Members of the European Parliament (MEPs) have recently adopted a report into the Digital Single Market Strategy launched by the European Commission in May 2015. “I am very happy that this report clearly states that we need pro-innovation and pro-digital policies in Europe. If we want to give companies the chance to innovate, we have to give a clear signal that we support innovation”, declared MEP Kallas, Co-rapporteur for the report. MEPs generally welcomed the Commission’s initiatives, which have the potential to significantly boost the growth of the e-commerce sector, but expressed their concern about the risk of different rules for online and offline sales and the lack of measures to address geo-blocking.
Same rules needed for online and offline sales
There was a clear consensus among MEPs about the need for the regulatory harmonization of online and offline sales, something that Ecommerce Europe has long been advocating for. MEP Gebhardt – Co-rapporteur for the Digital Single Market Act – argued that the separate legal regimes are creating problems for small and medium-sized enterprises (SMEs) and called for further negotiations with the European Commission to resolve the issue. MEP Ford likewise highlighted the fact that the difference in rules is a source of confusion and legal uncertainty for companies.
Ecommerce Europe totally agrees with the MEPs and believes that in a modern retail sector a shop should be able to easily offer different sale combinations (online and offline/cross-channel sales, sales of tangible goods, services and/or digital content) without any unreasonable legislative burdens for traders. Therefore, we urge EU legislators not to create two different legal regimes for the same product according to the sales method used (stationary or distance sales) with, of course, some exceptions including the right of withdrawal which is not always in place for stationary sales.
Unjustified geo-blocking is bad for business
Many MEPs raised the issue of unjustified geo-blocking and urged the European Commission to put forward a concrete proposal to end this discriminatory practice so that European consumers have better access to online goods and services. While Ecommerce Europe is in favor of policies that facilitate consumer access, it stresses the fact that online merchants may have objective grounds for differentiating between consumers across the EU when it comes to price and conditions. A prime example is when differences across European legislation lead to burdensome costs and a high level of legal uncertainty for businesses.
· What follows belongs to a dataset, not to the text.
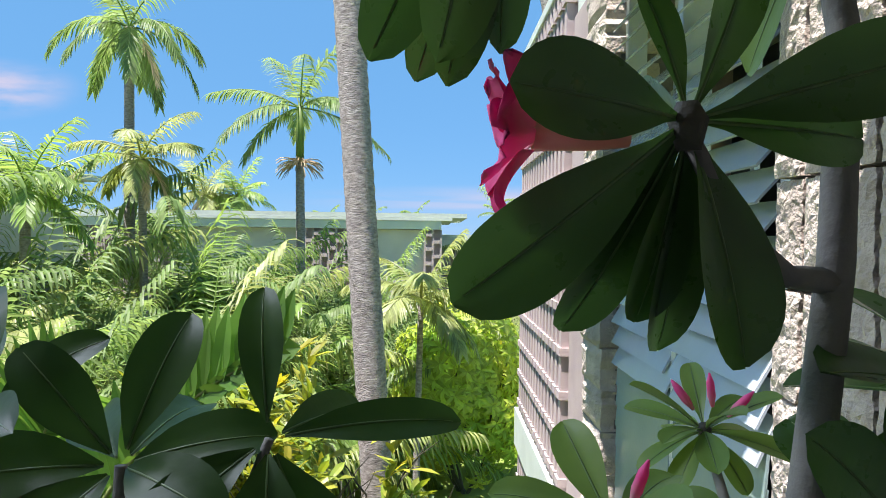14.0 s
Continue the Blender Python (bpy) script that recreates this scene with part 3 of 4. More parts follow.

A higher risk of fraud, associated with less secure payment methods in certain countries, is a further reason why an online merchant may be reluctant to sell to every location in the European Union. Hence, Ecommerce Europe believes that European legislators must be cautious when drafting their proposals on geo-blocking to ensure that only unjustified practices will be forbidden. Indeed, the association is in the process of preparing a consolidated position paper on this topic which will be forwarded to stakeholders and policy makers in the coming weeks.
The resolution on the Digital Single Market Act was adopted by a large majority of 551 votes to 88. Although not legally binding, the resolution is a clear outline of the Parliament’s views regarding the different initiatives contained within the Commission’s Digital Single Market Strategy. Ecommerce Europe will be paying close attention to legislative developments in the months ahead and will work together with the EU institutions and other stakeholders to ensure that the views of online retailers are taken into account.